Norristown Police Chief Russell J. Bono said last week he agrees with Sereny that Mexicans tend to be the victims of street crime and that more patrols are needed.
"Mr. Sereny has some very legitimate concerns, and I share his concerns," Bono said. "I would like nothing better than to patrol that strip 16 to 24 hours a day, but currently that's not possible."
Instead, Bono said, he's assigned a Norristown police officer and state trooper to patrol together in the West Marshall corridor and four other locations two nights a week for four hours.
"We're doing the best we can," Bono said of the added patrols called Operation Trigger Lock.
The chief said Sereny's tapes are a useful tool for investigators; a videotape from a Sereny camera is expected to be viewed in court as soon as next week.
The surveillance system was started with a few cameras in March 2003 and now consists of 32 cameras made by Integral Systems, of California. The system cost Sereny $100,000, and each camera is worth $6,000, he said.
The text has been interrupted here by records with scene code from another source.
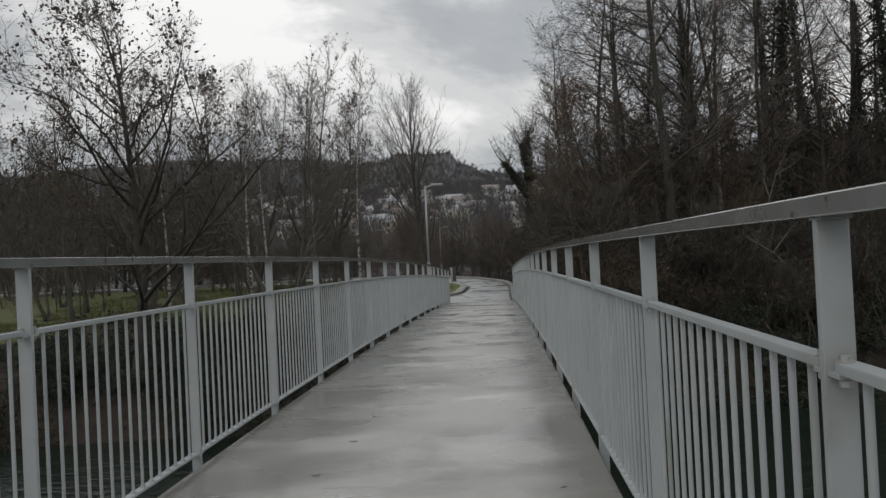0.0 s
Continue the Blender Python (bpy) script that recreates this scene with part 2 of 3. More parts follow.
def mesh_part(name, me, mat, parent=None, label="", smooth=False):
    if mat is not None:
        me.materials.append(mat)
    if smooth:
        me.polygons.foreach_set("use_smooth", [True] * len(me.polygons))
    ob = new(name, me)
    if parent is not None:
        ob.parent = parent
    return tagged(ob, label=label)


def raw_mesh(name, verts, faces):
    me = bpy.data.meshes.new(name)
    me.from_pydata(verts, [], faces)
    me.update()
    return me


def box(bm, cx, cy, cz, sx, sy, sz, bevel=0.0, turn=None):
    r = bmesh.ops.create_cube(bm, size=1.0)
    vs = r["verts"]
    bmesh.ops.scale(bm, vec=(sx, sy, sz), verts=vs)
    if bevel:
        es = list({e for v in vs for e in v.link_edges})
        g = bmesh.ops.bevel(bm, geom=es, offset=bevel, segments=2, affect="EDGES", profile=0.6)
        vs = list({v for f in g["faces"] for v in f.verts} | {v for v in vs if v.is_valid})
    if turn is not None:
        bmesh.ops.transform(bm, matrix=turn, verts=vs)
    bmesh.ops.translate(bm, vec=(cx, cy, cz), verts=vs)


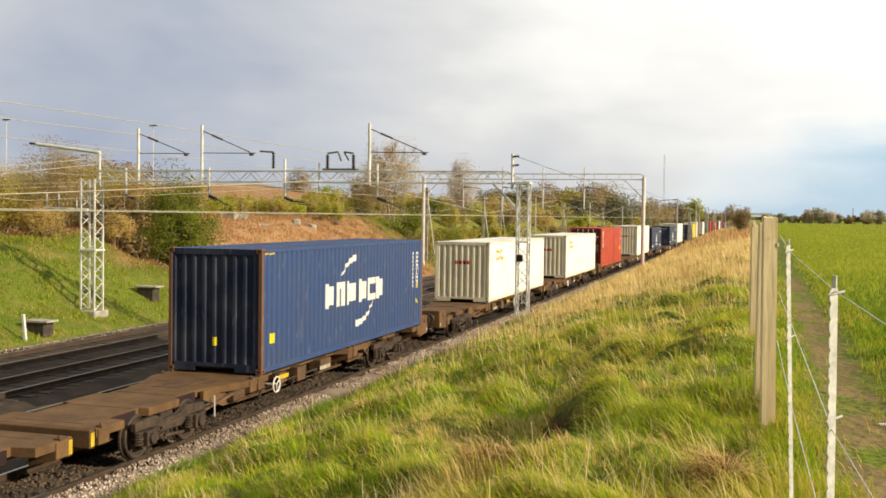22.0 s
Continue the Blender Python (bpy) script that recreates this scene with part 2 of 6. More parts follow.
C = {
    "red": paint("red_oxide_paint", (0.50, 0.076, 0.036), fade=0.25),
    "mes": paint("faded_red_paint", (0.45, 0.095, 0.058), rust=0.4, fade=0.5),
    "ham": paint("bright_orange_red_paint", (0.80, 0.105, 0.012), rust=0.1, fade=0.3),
    "ham_end": paint("darker_end_red", (0.55, 0.025, 0.012), rust=0.1),
    "yellow": paint("bright_yellow_paint", (0.83, 0.60, 0.012), rust=0.15),
    "orange": paint("strong_orange_paint", (0.70, 0.155, 0.009), rust=0.15),
    "tan": paint("faded_orange_paint", (0.70, 0.20, 0.050), rust=0.2),
    "maroon": paint("maroon_paint", (0.15, 0.020, 0.020), rust=0.2, fade=0.2, rough=0.35),
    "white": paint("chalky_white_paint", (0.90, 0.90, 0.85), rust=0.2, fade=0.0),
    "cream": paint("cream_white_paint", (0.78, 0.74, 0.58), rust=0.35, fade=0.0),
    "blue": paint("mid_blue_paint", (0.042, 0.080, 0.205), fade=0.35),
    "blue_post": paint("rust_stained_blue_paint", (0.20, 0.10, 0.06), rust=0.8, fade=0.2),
    # near ends of the blue and slate containers, darker than their sides
    "blue_end": paint("darker_end_blue", (0.016, 0.026, 0.065), rust=0.1),
    "navy": paint("dark_slate_blue_paint", (0.055, 0.07, 0.12), fade=0.3),
    "green": paint("dull_green_paint", (0.05, 0.10, 0.07)),
    "dusty": paint("dusty_pale_red_paint", (0.50, 0.19, 0.13), rust=0.8),
    "worn": paint("rust_worn_red_paint", (0.55, 0.12, 0.035), rust=0.9),
    "rail_rust": paint("rust_worn_yellow_paint", (0.66, 0.30, 0.02), rust=0.9),
}

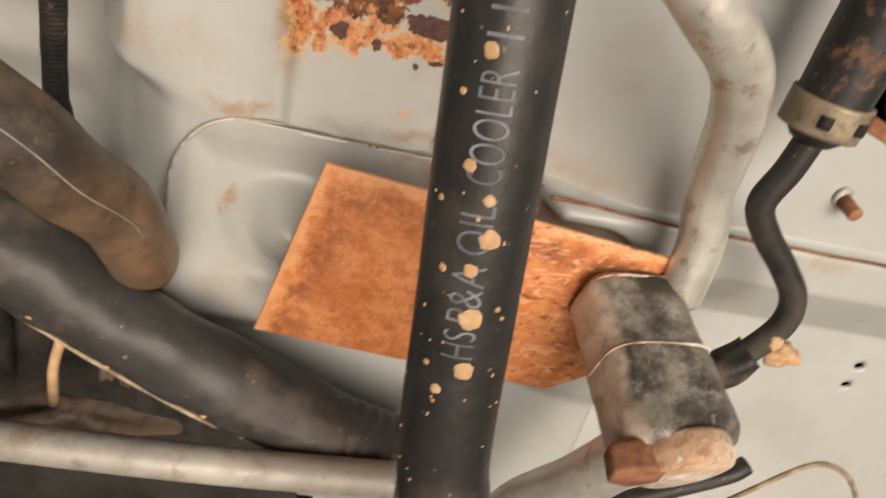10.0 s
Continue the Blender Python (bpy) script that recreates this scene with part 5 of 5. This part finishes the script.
# ---- engine parts at the bottom ----
gp = thing("grey_coolant_pipe", (0.26, 0.15, 0.85), "grey steel pipe lying across the bottom of the bay", "pipe")
part("pipe", tube([(0.2050, 0.158, 0.8480), (0.2200, 0.1520, 0.8535), (0.2700, 0.1500, 0.8556), (0.3170, 0.1505, 0.8570)], 0.0046, 0.001, 22), GREYPIPE, gp)
eng = thing("engine_casting", (0.22, 0.19, 0.78), "oily brown engine casting deep in the bay", "engine part")
# near-black plate and lump paint the dark void between the castings
part("void_plate", slab([(0.2020, 0.1835, 0.7800), (0.2960, 0.1835, 0.7800), (0.2930, 0.1835, 0.8180), (0.2830, 0.1835, 0.8330), (0.2516, 0.1835, 0.8480), (0.2122, 0.1835, 0.8720)], 0.004, 0.001), DARK, eng, "black sheet standing for the unlit depth of the bay")
part("block", blob((0.2640, 0.200, 0.8380), (0.060, 0.010, 0.042), 0.2, 2.0, 2.0, 4), DARK, eng, "black lump standing for the unlit depth of the bay")
for k, (c_, s_) in enumerate((((0.2400, 0.188, 0.8600), (0.005, 0.009, 0.018)),
                              ((0.2620, 0.190, 0.8500), (0.008, 0.009, 0.012)), ((0.2250, 0.186, 0.828), (0.030, 0.012, 0.010)))):
    part("casting", blob(c_, s_, 0.6, k * 2.7 + 1, 2.4, 4), MUDDY if k < 1 else ENGINE, eng)
for cs_ in ([(0.1960, 0.2400, 0.8110), (0.2040, 0.2400, 0.8120), (0.2065, 0.2400, 0.8230), (0.1990, 0.2400, 0.8260), (0.1945, 0.2400, 0.8190)], [(0.2010, 0.2350, 0.7900), (0.2180, 0.2350, 0.7860), (0.2210, 0.2350, 0.8010), (0.2120, 0.2350, 0.8070), (0.2030, 0.2350, 0.8060)]):
    part("lug", slab(cs_, 0.014, 0.0022), MUDDY, eng, "mud-coated cast lug")
part("boss", tube([(0.2230, 0.178, 0.8700), (0.2232, 0.184, 0.8690), (0.2235, 0.195, 0.868)], lambda a, th: 0.0042 + 0.0010 * math.sin(a * 700), 0.0008, 20), MUDDY, eng, "muddy round boss")
part("hook_wire", tube([(0.2320, 0.170, 0.8840), (0.2330, 0.168, 0.8740), (0.2305, 0.168, 0.8620), (0.2300, 0.168, 0.8500)], 0.0013, 0.001, 10), MUD, eng, "tan hanging wire")
lb = thing("lower_bar", (0.36, 0.19, 0.82), "dark grey steel bar low behind the hoses", "bar")
part("bar", tube([(0.3150, 0.1910, 0.8065), (0.3534, 0.1900, 0.8211), (0.3908, 0.1900, 0.8350), (0.4080, 0.1930, 0.8410)], 0.0026, 0.001, 16, wobble=0.0003), RUBBER, lb)
dr = thing("dark_brake_pipe", (0.40, 0.17, 0.84), "thin dark pipe low on the rail", "pipe")
part("pipe", tube([(0.3250, 0.1700, 0.7950), (0.3600, 0.1700, 0.8180), (0.3940, 0.1700, 0.8393), (0.4157, 0.1700, 0.8526), (0.4220, 0.1715, 0.8565)], 0.0028, 0.001, 14), RUBBER, dr)
part("wire", tube([(0.4100, 0.1660, 0.8380), (0.4185, 0.1650, 0.8495), (0.4334, 0.1650, 0.8656), (0.4428, 0.1650, 0.8663), (0.4515, 0.1650, 0.8600), (0.4600, 0.1650, 0.8480)], 0.0008, 0.001, 10), BEAD, dr, "thin brown wire loop")

# ---- upper grommet opening ----
gr = thing("sealed_grommet", (0.1925, 0.22, 1.0), "amber sealer round a dark cable opening", "grommet")
part("sealer_ring", tube([(0.1925 + 0.0094 * math.cos(a), 0.2205, 1.0045 + 0.0090 * math.sin(a)) for a in np.linspace(3.3, 6.1, 18)], lambda a, th: 0.0010 + 0.0014 * math.sin(min(1, a / 0.024) * math.pi), 0.0007, 14, wobble=0.0018), SEALER, gr, "amber sealer bead")
# black lump that paints the darkness inside the opening
part("hole_dark", blob((0.1925, 0.229, 1.0045), (0.0095, 0.006, 0.009), 0.3, 5), DARK, gr)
Some are in plain sight above intersections like Astor and West Marshall Streets; others are mounted in light fixtures on rooftops.
They stream video without sound into two digital systems that Sereny can monitor from home or his office at 405 W. Marshall St.
One of these - the one posted online - captures images from afar; the other can zoom in on faces, but that one isn't available for public viewing, Sereny said.
Nonetheless, Sereny said, he has had 150 e-mailed requests from the public for the Web site address where the videotape can be seen. About 400 people have viewed it; the reviews are mixed.
Larry Hollander, owner-operator of Larry's Thrifty Shoppe at 406 W. Marshall St., said knowing the cameras are recording street life gives merchants a feeling of security.
"As far as the street goes, it's great," said Hollander, who recently celebrated his 20th year on West Marshall Street. "If something does happen, Dave can look it up and maybe find the people who did it."
But barbershop owner Dewitt Poindexter bridled against the surveillance, especially the fact that people outside the area can call up the images on computer screens, which he said constitutes voyeurism.
"I guess it's just another form of entertainment on the Internet," said the barber, who has owned Poindexters Barber Shop, 402 W. Marshall St., for 15 years. "People from other areas are looking at what goes on here, like another TV reality show."
Sereny denied emphatically that that was his intent.
"I do appreciate what he has to say," Sereny said of Poindexter. "You can't make out faces. You just see activities, an overview of people gathering. We don't give people anything that would be considered voyeurism."
Some images are dramatic, especially two recent sequences shown by Sereny:
On May 19, the camera captured a late-afternoon stabbing. One young man approached another, and the two argued before one stabbed the other five times. The assailant left, while the victim looked down at his injuries in disbelief before staggering off camera.